”パスワード専用メモ帳”にネット賛否「情報漏洩」「悪くない」 企画社は「工夫して」伏字推奨

WebサービスのログインIDやパスワードを一覧で書きとめられる「ID・パスワードブック」がネット上で話題になっている。ツイッターでは情報漏洩を不安視する声と前向きな意見がぶつかり物議を醸した。

注目を集めたのは、「サイト名」「ID」「パスワード」「メモ」を並べて書く欄がある手のひらサイズの手帳。ログインに必要な情報を書き留めることを危険視したツイッター投稿が約1万回リツイートされた。ツイッターユーザーからは「あかん」「落としたらヤバい」「オシャレな情報漏洩」などの不安の声や、「悪くないと思う」「大切に保管する分には良い」「ヒントを書き留めておく分には有用」と活用方法を見いだすコメントが寄せられた。
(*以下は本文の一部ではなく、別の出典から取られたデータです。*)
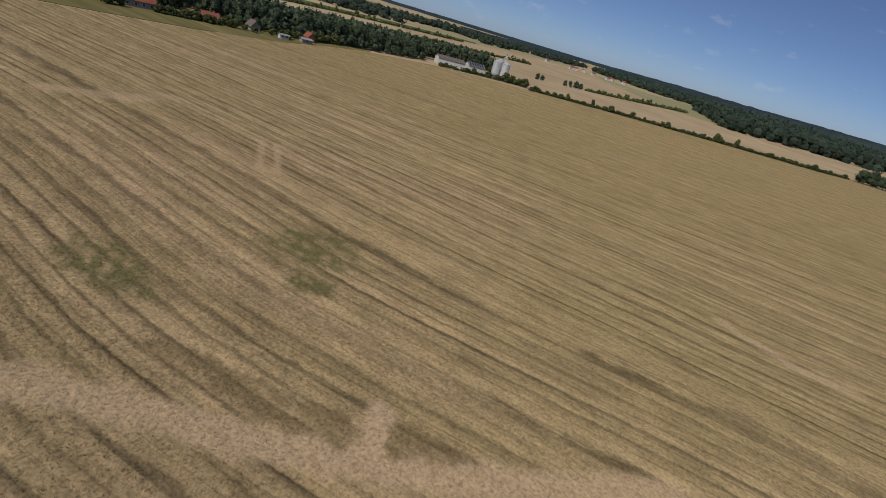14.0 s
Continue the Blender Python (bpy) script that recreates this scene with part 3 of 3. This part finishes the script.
def build_far_woods():
    """The wooded skyline all round, as a bumpy canopy with open strips in front."""
    for name, start, end, na, inner in (("distant_woods", 30, 262, 1500, 20.0), ("distant_woods", 262, 390, 240, 90.0)):
        rr = np.concatenate([np.arange(1900, 3400, inner * 1.5), np.arange(3400, 4900, 90.0)])
        A, R = np.meshgrid(np.radians(np.linspace(start, end, na)), rr)
        X, Y = -60 + R * np.cos(A), 80 + R * np.sin(A)
        wood = vnoise(X / 520 + 7, Y / 300, 41) * 0.7 + vnoise(X / 160, Y / 160, 42) * 0.3
        on = ((wood > 0.54) & (R > 2450)) | (R > 3350) | ((R > 2150 + 260 * vnoise(X / 420, Y / 420, 45)) & (A > radians(126)) & (A < radians(188)))
        Z = np.where(on, 12 + 8 * vnoise(X / 60, Y / 60, 43) + 3.0 * hash2(X, Y, 44), -1.0)
        Z += np.where(R > 3300, np.interp(R, [3300, 4900], [0, 18]) * vnoise(X / 900, Y / 900, 47), 0)
        Z = np.where(on, Z * np.interp(np.degrees(A), [30, 65, 80, 185, 195, 262, 300], [0.5, 0.6, 1, 1, 0.3, 0.3, 0.6]), Z)
        Z = np.where(on, Z + 18 * step(radians(108), radians(128), A) * step(radians(186), radians(170), A), Z)
        idx = np.arange(A.size).reshape(A.shape)
        quads = np.stack([idx[:-1, :-1], idx[1:, :-1], idx[1:, 1:], idx[:-1, 1:]], -1).reshape(-1, 4)
        z = Z.ravel()
        quads = quads[(z[quads] > 0).any(1)]
        co = np.stack([X, Y, Z], -1).reshape(-1, 3)
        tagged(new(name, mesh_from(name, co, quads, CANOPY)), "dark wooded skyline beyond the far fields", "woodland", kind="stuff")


build_ground()
build_stubble()
build_wheat()
build_tufts()
flat_field("cut_field", [(-556, -10), (-622, 58), (-692, 148), (-737, 214), (-772, 244), (-870, 470), (-1400, 700), (-1250, 350), (-1030, 150), (-1000, 30), (-900, -2), (-785, -38), (-690, -70)], -0.03, TAN_FIELD, "pale cut grain field behind the hedge")
flat_field("cut_field", [(-600, -100), (-690, -74), (-785, -42), (-900, -6), (-1000, 26), (-1500, -260), (-1500, -330), (-880, -400)], -0.045, TAN_FIELD, "pale cut grain field behind the silos")
flat_field("cut_field", [(-558, 540), (-600, 508), (-614, 456), (-762, 332), (-774, 250), (-868, 470), (-1008, 692), (-1150, 1248), (-700, 960), (-640, 640)], -0.035, DULL_FIELD, "pale cut grain field beside the tree row")
flat_field("cut_field", [(-185, 812), (40, 895), (150, 1170), (60, 1720), (-100, 2500), (-1000, 2500), (-1400, 1900), (-1140, 1252), (-630, 905), (-420, 1055), (-185, 1005)], -0.04, TAN_FIELD, "pale cut grain field behind the forest")
flat_field("meadow", [(95, 874), (212, 870), (432, 762), (664, 752), (1100, 690), (1500, 1100), (700, 1500), (300, 1500), (100, 1000)], -0.03, MEADOW, "dry olive meadow beyond the wheat")
flat_field("verge", [(-150, -120), (-205, -94), (-260, -80), (-297, -72), (-345, -68), (-385, -76), (-440, -82), (-440, -100), (-300, -134), (-150, -150)], 0.1, VERGE, "rough olive grass before the farm houses")
flat_field("green_field", [(-640, -380), (-842, -388), (-963, -372), (-1111, -356), (-1150, -390), (-960, -425), (-620, -440)], -0.02, GREEN_FIELD, "green crop field behind the cut land")
flat_field("green_field", [(-1010, 690), (-1300, 820), (-1700, 1300), (-2000, 2000), (-1500, 1900), (-1150, 1250)], -0.025, GREEN_FIELD, "green crop field before the far woods")

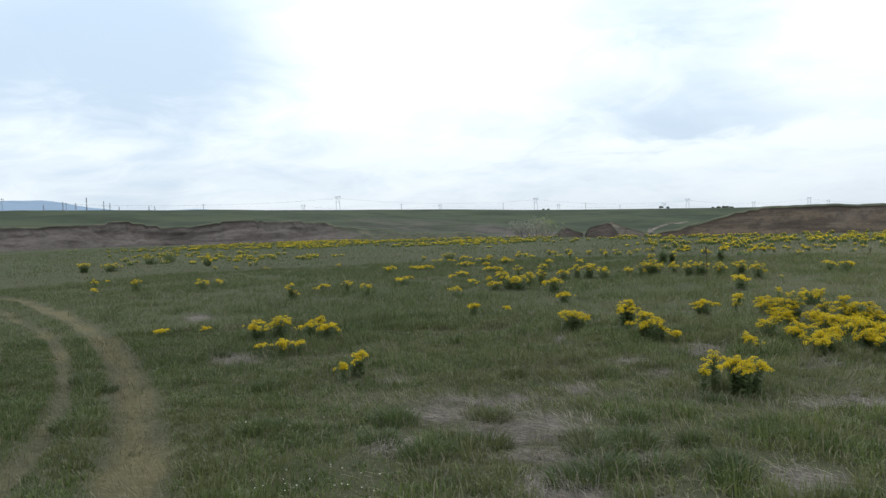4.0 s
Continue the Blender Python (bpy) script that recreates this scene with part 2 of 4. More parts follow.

製品を企画した手帳メーカー・ダイゴー株式会社によると、2020年9月に発売し、何度も追加生産が決まるほど「かなり人気の商品」だという。同製品発売以前から、”もしも”の危機が起きた時に家族へID・パスワードや保険の緊急連絡先を書き残すための製品を販売しており、好評を受けたことから個人用の「ID・パスワードブック」が生まれた。

同社の広報担当・鞍留佳代子さんは「必ずこの通り書かなくてはいけないというものではない」と、全てを正確に書きとめなくていいと説明する。「持ち運ぶのが危ない内容でしたら保管していただければいいと思いますし、出先でスマホを触ってログインできない場合を考えて持っておきたい方は伏字にしていただくとか工夫はしていただいた方がいいと思います」と伏字や暗号で書くことを勧めた。おすすめの暗号化の例は次の通り。

(1)文字(数字)列を記号に置き換える。例:A=自分の生年月日、B=子どもの生年月日、C=〇〇の名前など自分だけの置き換えルールを作り、文字列を組み合わせる。手帳には「AC」「CB」など対応する記号のみをメモする。
(2)パスワードに共通する文字(数字)を伏せてメモする。例:4桁の数字をパスワードの頭につけるなど自分だけのルールを作り、それを除いた部分のみをメモする。「1960aKvFfnM3」「1960kz2nFivd」は「aKvFfnM3」「kz2nFivd」に。